[A block of data]
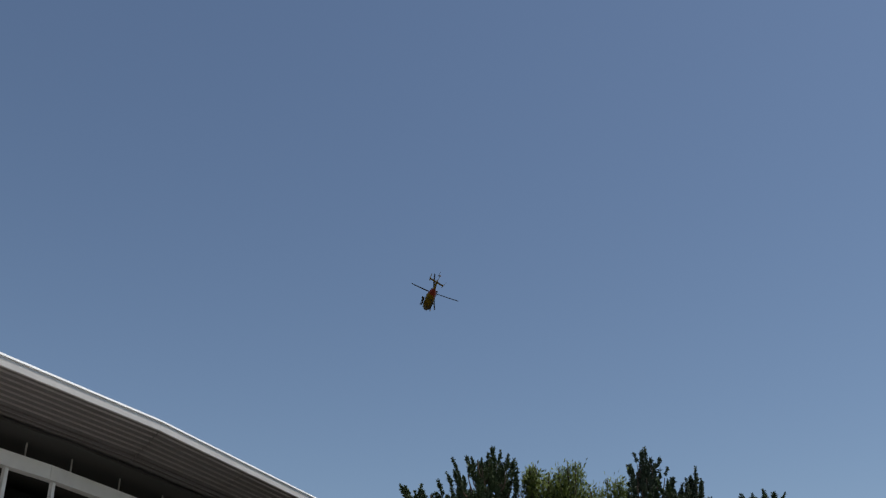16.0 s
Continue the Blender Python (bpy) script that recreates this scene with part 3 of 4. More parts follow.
    part("tail_fin", fin([((-5.1, 0, 1.78), (-6.05, 0, 1.82)), ((-5.35, 0, 2.1), (-6.2, 0, 2.1)), ((-5.98, 0, 2.75), (-6.52, 0, 2.72)), ((-6.25, 0, 3.12), (-6.66, 0, 3.1))], (0, 1, 0), 0.16), YELLOW, heli, "yellow swept tail fin")
    part("fin_cap", lathe([(0.02, -0.3), (0.09, -0.24), (0.12, -0.1), (0.12, 0.12), (0.07, 0.26), (0.02, 0.3)], at=(-6.42, 0, 3.06), turn=Euler((0, radians(72), 0)).to_matrix().to_4x4(), sides=14), YELLOW, heli)
    part("beacon", lathe([(0.05, 0.0), (0.06, 0.06), (0.045, 0.12), (0.01, 0.14)], at=(-6.42, 0, 3.16), sides=12), RED_LENS, heli, "red anti-collision beacon")
    part("tail_skid", tube(curve([(-5.7, 0, 1.85), (-5.95, 0, 1.5), (-6.15, 0, 1.12)], 7), 0.022, 7), BLACK, heli, "thin black tail skid")
    part("whip_antenna", tube([(-4.6, 0.02, 1.95), (-4.75, 0.02, 1.2)], 0.012, 5), BLACK, heli)
    stab = part("stabiliser", fin([((-5.2, -1.55, 2.0), (-5.72, -1.55, 2.0)), ((-5.15, 0, 2.0), (-5.72, 0, 2.0)), ((-5.2, 1.55, 2.0), (-5.72, 1.55, 2.0))], (0, 0, 1), 0.13), YELLOW, heli, "yellow horizontal stabiliser")
    for s in (1, -1):
        part("end_plate", fin([((-5.5, s * 1.43, 1.3), (-5.9, s * 1.53, 1.3)), ((-5.05, s * 1.50, 1.95), (-5.76, s * 1.66, 1.95)), ((-5.12, s * 1.51, 2.1), (-5.84, s * 1.68, 2.1)), ((-5.80, s * 1.66, 2.82), (-6.24, s * 1.78, 2.82))], (0, 1, 0), 0.1), YELLOW, stab, "yellow swept end plate")
    part("gearbox", lathe([(0.03, 0.0), (0.12, 0.02), (0.13, 0.2), (0.07, 0.34)], at=(-6.45, 0.02, 3.02), turn=Euler((radians(-90), 0, 0)).to_matrix().to_4x4(), sides=14), BLACK, heli)
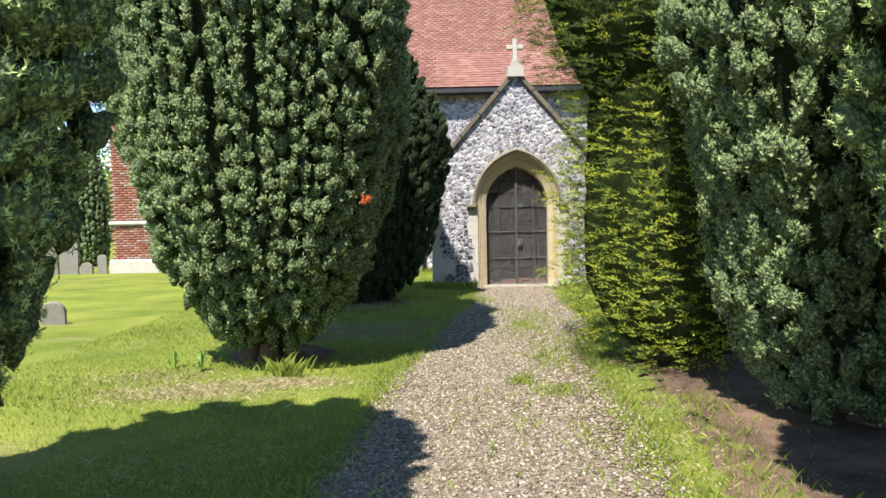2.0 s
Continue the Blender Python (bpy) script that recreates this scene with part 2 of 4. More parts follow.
def brick_material(name, by_object):
    m = Mat(name, 0.9, 0.15)
    r = m.per_object() if by_object else m.island()
    c = m.ramp(r, [(0, (0.204, 0.068, 0.044)), (0.5, (0.286, 0.109, 0.068)), (0.85, (0.34, 0.163, 0.116)), (1, (0.286, 0.245, 0.218))])
    m.colour(m.mix(m.ramp(m.noise(7, 5), [(0.5, (0, 0, 0)), (0.75, (0.6, 0.6, 0.6))]), c, (0.34, 0.286, 0.245))).bump(m.noise(60, 4), 0.5, 0.006)
    return m.m


BRICK = brick_material("red_brick", False)

# ---- building helpers ----
P = 17.88      # face of the porch
W = 21.9       # face of the nave wall
CX = 1.31      # middle of the porch
rng = np.random.default_rng(7)


def gz(y):
    """Height of the ground: it falls gently towards the church."""
    return 0.025 * (P - np.clip(y, -12.0, P))


def np_mesh(name, verts, faces, mats, index=None, smooth=False):
    """A mesh from arrays; faces all have the same number of corners."""
    me = bpy.data.meshes.new(name)
    verts = np.asarray(verts, dtype=np.float32).reshape(-1, 3)
    faces = np.asarray(faces, dtype=np.int32)
    n, k = faces.shape
    me.vertices.add(len(verts))
    me.vertices.foreach_set("co", verts.ravel())
    me.loops.add(n * k)
    me.loops.foreach_set("vertex_index", faces.ravel())
    me.polygons.add(n)
    me.polygons.foreach_set("loop_start", np.arange(0, n * k, k, dtype=np.int32))
    for a in mats:
        me.materials.append(a)
    if index is not None:
        me.polygons.foreach_set("material_index", np.asarray(index, dtype=np.int32))
    if smooth:
        me.polygons.foreach_set("use_smooth", np.ones(n, dtype=bool))
    me.update(calc_edges=True)
    return me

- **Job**
Copy the data word for word. Pictures do not go in the copy.

- **Full solution**
16.0 s
Continue the Blender Python (bpy) script that recreates this scene with part 3 of 4. More parts follow.
    part("tail_fin", fin([((-5.1, 0, 1.78), (-6.05, 0, 1.82)), ((-5.35, 0, 2.1), (-6.2, 0, 2.1)), ((-5.98, 0, 2.75), (-6.52, 0, 2.72)), ((-6.25, 0, 3.12), (-6.66, 0, 3.1))], (0, 1, 0), 0.16), YELLOW, heli, "yellow swept tail fin")
    part("fin_cap", lathe([(0.02, -0.3), (0.09, -0.24), (0.12, -0.1), (0.12, 0.12), (0.07, 0.26), (0.02, 0.3)], at=(-6.42, 0, 3.06), turn=Euler((0, radians(72), 0)).to_matrix().to_4x4(), sides=14), YELLOW, heli)
    part("beacon", lathe([(0.05, 0.0), (0.06, 0.06), (0.045, 0.12), (0.01, 0.14)], at=(-6.42, 0, 3.16), sides=12), RED_LENS, heli, "red anti-collision beacon")
    part("tail_skid", tube(curve([(-5.7, 0, 1.85), (-5.95, 0, 1.5), (-6.15, 0, 1.12)], 7), 0.022, 7), BLACK, heli, "thin black tail skid")
    part("whip_antenna", tube([(-4.6, 0.02, 1.95), (-4.75, 0.02, 1.2)], 0.012, 5), BLACK, heli)
    stab = part("stabiliser", fin([((-5.2, -1.55, 2.0), (-5.72, -1.55, 2.0)), ((-5.15, 0, 2.0), (-5.72, 0, 2.0)), ((-5.2, 1.55, 2.0), (-5.72, 1.55, 2.0))], (0, 0, 1), 0.13), YELLOW, heli, "yellow horizontal stabiliser")
    for s in (1, -1):
        part("end_plate", fin([((-5.5, s * 1.43, 1.3), (-5.9, s * 1.53, 1.3)), ((-5.05, s * 1.50, 1.95), (-5.76, s * 1.66, 1.95)), ((-5.12, s * 1.51, 2.1), (-5.84, s * 1.68, 2.1)), ((-5.80, s * 1.66, 2.82), (-6.24, s * 1.78, 2.82))], (0, 1, 0), 0.1), YELLOW, stab, "yellow swept end plate")
    part("gearbox", lathe([(0.03, 0.0), (0.12, 0.02), (0.13, 0.2), (0.07, 0.34)], at=(-6.45, 0.02, 3.02), turn=Euler((radians(-90), 0, 0)).to_matrix().to_4x4(), sides=14), BLACK, heli)
2.0 s
Continue the Blender Python (bpy) script that recreates this scene with part 2 of 4. More parts follow.
def brick_material(name, by_object):
    m = Mat(name, 0.9, 0.15)
    r = m.per_object() if by_object else m.island()
    c = m.ramp(r, [(0, (0.204, 0.068, 0.044)), (0.5, (0.286, 0.109, 0.068)), (0.85, (0.34, 0.163, 0.116)), (1, (0.286, 0.245, 0.218))])
    m.colour(m.mix(m.ramp(m.noise(7, 5), [(0.5, (0, 0, 0)), (0.75, (0.6, 0.6, 0.6))]), c, (0.34, 0.286, 0.245))).bump(m.noise(60, 4), 0.5, 0.006)
    return m.m


BRICK = brick_material("red_brick", False)

# ---- building helpers ----
P = 17.88      # face of the porch
W = 21.9       # face of the nave wall
CX = 1.31      # middle of the porch
rng = np.random.default_rng(7)


def gz(y):
    """Height of the ground: it falls gently towards the church."""
    return 0.025 * (P - np.clip(y, -12.0, P))


def np_mesh(name, verts, faces, mats, index=None, smooth=False):
    """A mesh from arrays; faces all have the same number of corners."""
    me = bpy.data.meshes.new(name)
    verts = np.asarray(verts, dtype=np.float32).reshape(-1, 3)
    faces = np.asarray(faces, dtype=np.int32)
    n, k = faces.shape
    me.vertices.add(len(verts))
    me.vertices.foreach_set("co", verts.ravel())
    me.loops.add(n * k)
    me.loops.foreach_set("vertex_index", faces.ravel())
    me.polygons.add(n)
    me.polygons.foreach_set("loop_start", np.arange(0, n * k, k, dtype=np.int32))
    for a in mats:
        me.materials.append(a)
    if index is not None:
        me.polygons.foreach_set("material_index", np.asarray(index, dtype=np.int32))
    if smooth:
        me.polygons.foreach_set("use_smooth", np.ones(n, dtype=bool))
    me.update(calc_edges=True)
    return me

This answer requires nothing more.